# What is being asked
Exactly repeat the material, dropping every picture from the copy.

# Given data
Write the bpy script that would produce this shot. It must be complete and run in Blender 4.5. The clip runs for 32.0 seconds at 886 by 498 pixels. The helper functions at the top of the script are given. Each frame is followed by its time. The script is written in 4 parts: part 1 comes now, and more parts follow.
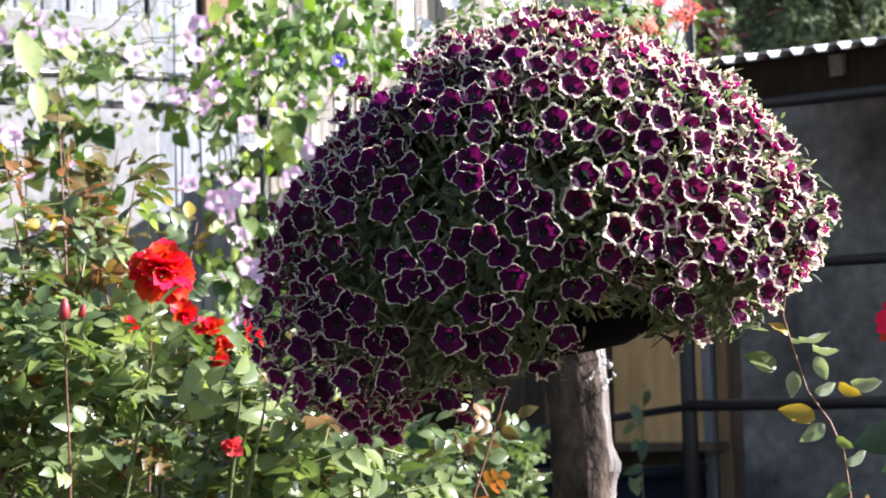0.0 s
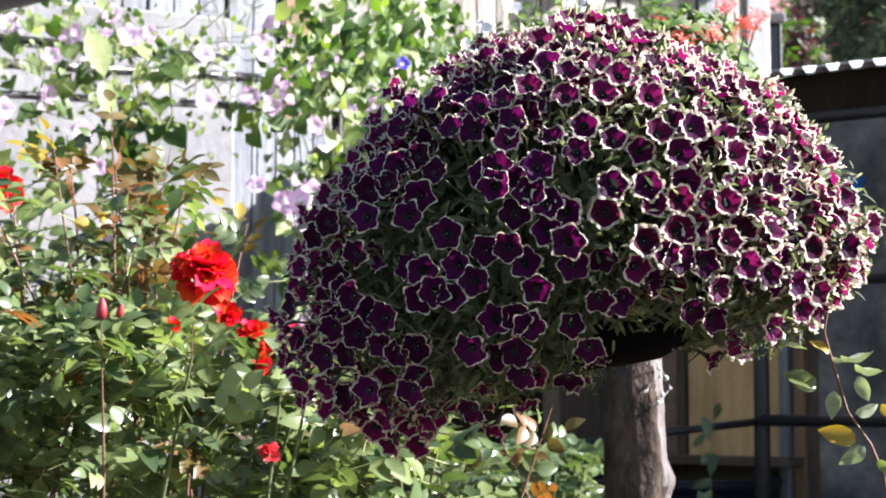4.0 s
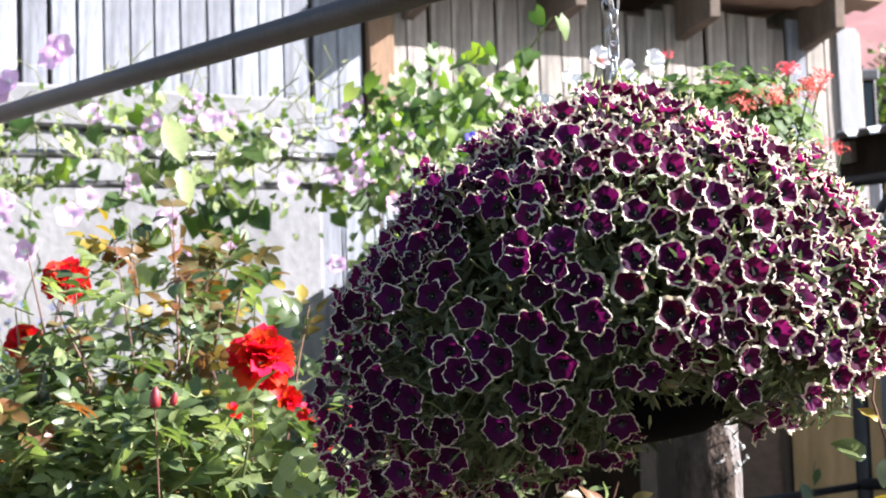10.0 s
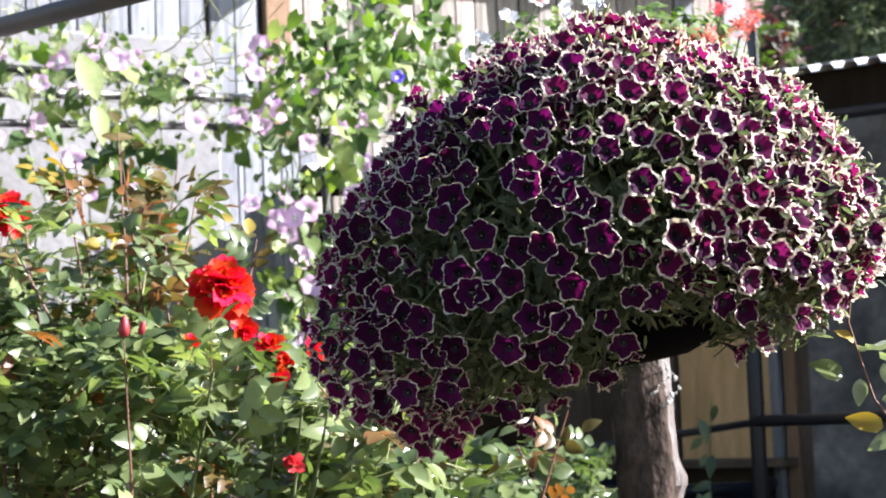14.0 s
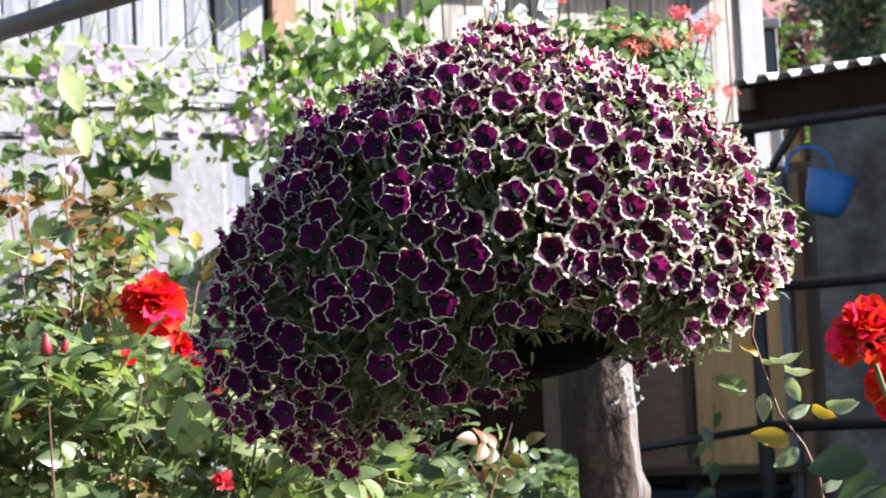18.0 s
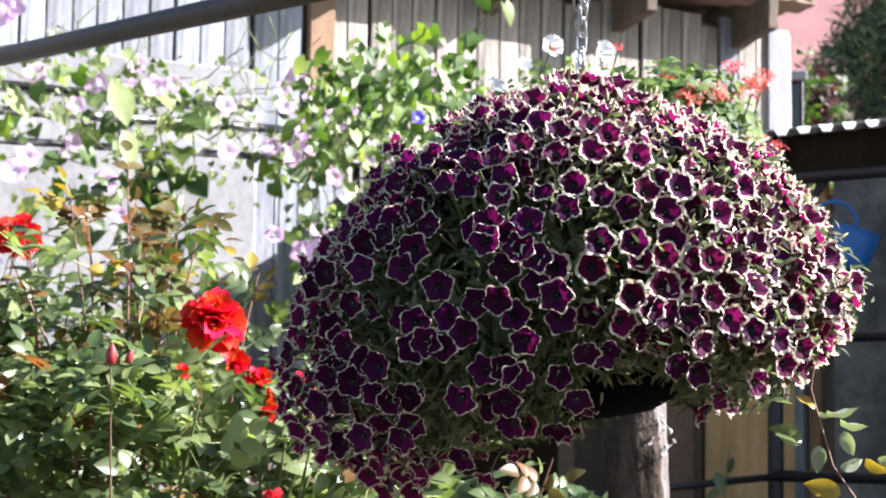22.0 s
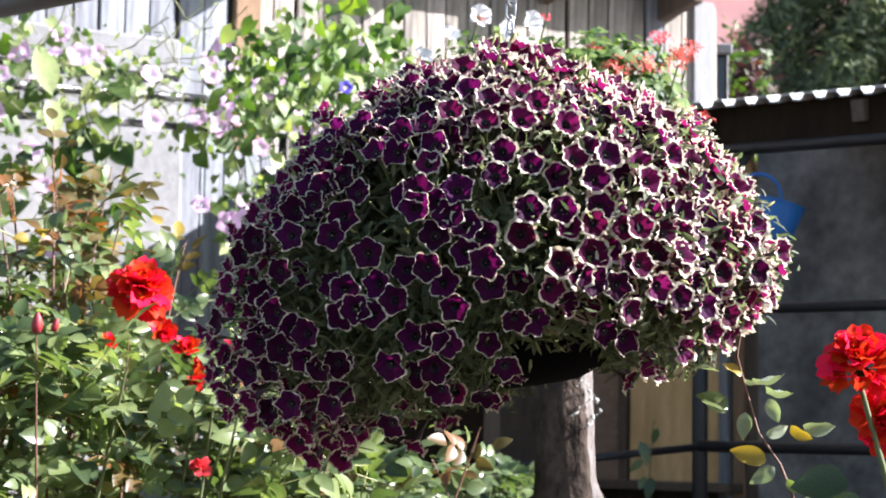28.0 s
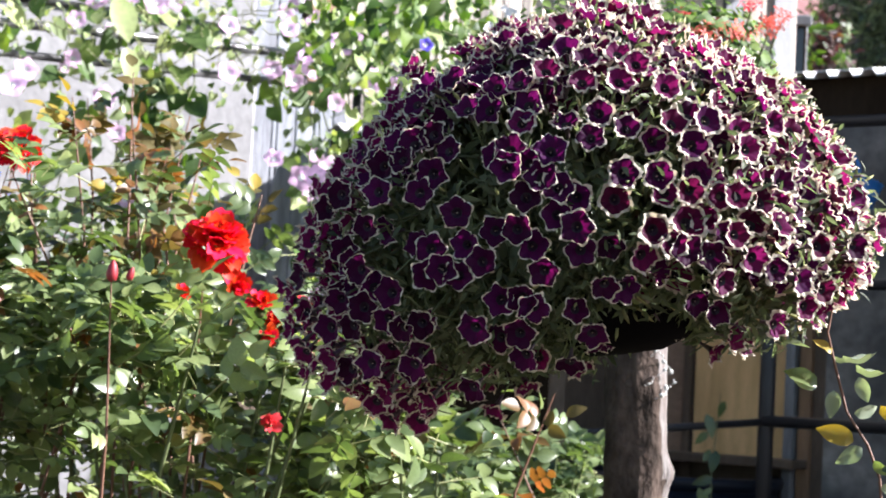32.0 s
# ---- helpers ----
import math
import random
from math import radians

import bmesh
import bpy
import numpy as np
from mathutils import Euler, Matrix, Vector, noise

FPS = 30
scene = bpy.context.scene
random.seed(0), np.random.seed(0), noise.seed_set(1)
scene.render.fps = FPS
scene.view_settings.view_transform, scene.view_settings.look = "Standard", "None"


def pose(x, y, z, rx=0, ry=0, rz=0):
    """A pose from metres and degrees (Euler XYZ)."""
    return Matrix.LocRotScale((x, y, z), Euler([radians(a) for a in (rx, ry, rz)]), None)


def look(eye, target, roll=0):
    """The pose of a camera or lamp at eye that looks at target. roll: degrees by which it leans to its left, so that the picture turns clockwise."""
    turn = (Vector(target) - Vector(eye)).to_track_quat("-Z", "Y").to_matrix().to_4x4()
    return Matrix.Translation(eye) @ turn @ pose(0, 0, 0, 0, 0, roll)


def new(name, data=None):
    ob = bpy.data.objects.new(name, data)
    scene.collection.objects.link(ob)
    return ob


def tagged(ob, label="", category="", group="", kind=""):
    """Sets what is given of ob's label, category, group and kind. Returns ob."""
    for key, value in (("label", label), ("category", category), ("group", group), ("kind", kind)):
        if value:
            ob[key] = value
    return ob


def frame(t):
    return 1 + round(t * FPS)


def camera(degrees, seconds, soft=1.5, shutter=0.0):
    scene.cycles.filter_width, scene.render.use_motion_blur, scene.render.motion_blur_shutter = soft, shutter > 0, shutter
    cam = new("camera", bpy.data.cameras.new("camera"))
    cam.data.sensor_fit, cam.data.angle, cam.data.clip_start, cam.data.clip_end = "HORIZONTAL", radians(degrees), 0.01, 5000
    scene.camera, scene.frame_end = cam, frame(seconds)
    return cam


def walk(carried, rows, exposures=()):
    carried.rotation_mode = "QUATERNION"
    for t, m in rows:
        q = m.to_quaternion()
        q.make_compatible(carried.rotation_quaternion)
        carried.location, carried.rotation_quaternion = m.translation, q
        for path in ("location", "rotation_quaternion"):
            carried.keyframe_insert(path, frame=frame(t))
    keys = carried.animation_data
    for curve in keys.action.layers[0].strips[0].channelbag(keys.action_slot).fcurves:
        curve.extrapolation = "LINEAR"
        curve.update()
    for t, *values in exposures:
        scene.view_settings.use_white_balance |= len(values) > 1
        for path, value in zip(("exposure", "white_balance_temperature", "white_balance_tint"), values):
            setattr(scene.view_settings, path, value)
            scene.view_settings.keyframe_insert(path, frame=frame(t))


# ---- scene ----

# Expected answer
Write the bpy script that would produce this shot. It must be complete and run in Blender 4.5. The clip runs for 32.0 seconds at 886 by 498 pixels. The helper functions at the top of the script are given. Each frame is followed by its time. The script is written in 4 parts: part 1 comes now, and more parts follow.
0.0 s
4.0 s
10.0 s
14.0 s
18.0 s
22.0 s
28.0 s
32.0 s
# ---- helpers ----
import math
import random
from math import radians

import bmesh
import bpy
import numpy as np
from mathutils import Euler, Matrix, Vector, noise

FPS = 30
scene = bpy.context.scene
random.seed(0), np.random.seed(0), noise.seed_set(1)
scene.render.fps = FPS
scene.view_settings.view_transform, scene.view_settings.look = "Standard", "None"


def pose(x, y, z, rx=0, ry=0, rz=0):
    """A pose from metres and degrees (Euler XYZ)."""
    return Matrix.LocRotScale((x, y, z), Euler([radians(a) for a in (rx, ry, rz)]), None)


def look(eye, target, roll=0):
    """The pose of a camera or lamp at eye that looks at target. roll: degrees by which it leans to its left, so that the picture turns clockwise."""
    turn = (Vector(target) - Vector(eye)).to_track_quat("-Z", "Y").to_matrix().to_4x4()
    return Matrix.Translation(eye) @ turn @ pose(0, 0, 0, 0, 0, roll)


def new(name, data=None):
    ob = bpy.data.objects.new(name, data)
    scene.collection.objects.link(ob)
    return ob


def tagged(ob, label="", category="", group="", kind=""):
    """Sets what is given of ob's label, category, group and kind. Returns ob."""
    for key, value in (("label", label), ("category", category), ("group", group), ("kind", kind)):
        if value:
            ob[key] = value
    return ob


def frame(t):
    return 1 + round(t * FPS)


def camera(degrees, seconds, soft=1.5, shutter=0.0):
    scene.cycles.filter_width, scene.render.use_motion_blur, scene.render.motion_blur_shutter = soft, shutter > 0, shutter
    cam = new("camera", bpy.data.cameras.new("camera"))
    cam.data.sensor_fit, cam.data.angle, cam.data.clip_start, cam.data.clip_end = "HORIZONTAL", radians(degrees), 0.01, 5000
    scene.camera, scene.frame_end = cam, frame(seconds)
    return cam


def walk(carried, rows, exposures=()):
    carried.rotation_mode = "QUATERNION"
    for t, m in rows:
        q = m.to_quaternion()
        q.make_compatible(carried.rotation_quaternion)
        carried.location, carried.rotation_quaternion = m.translation, q
        for path in ("location", "rotation_quaternion"):
            carried.keyframe_insert(path, frame=frame(t))
    keys = carried.animation_data
    for curve in keys.action.layers[0].strips[0].channelbag(keys.action_slot).fcurves:
        curve.extrapolation = "LINEAR"
        curve.update()
    for t, *values in exposures:
        scene.view_settings.use_white_balance |= len(values) > 1
        for path, value in zip(("exposure", "white_balance_temperature", "white_balance_tint"), values):
            setattr(scene.view_settings, path, value)
            scene.view_settings.keyframe_insert(path, frame=frame(t))


# ---- scene ----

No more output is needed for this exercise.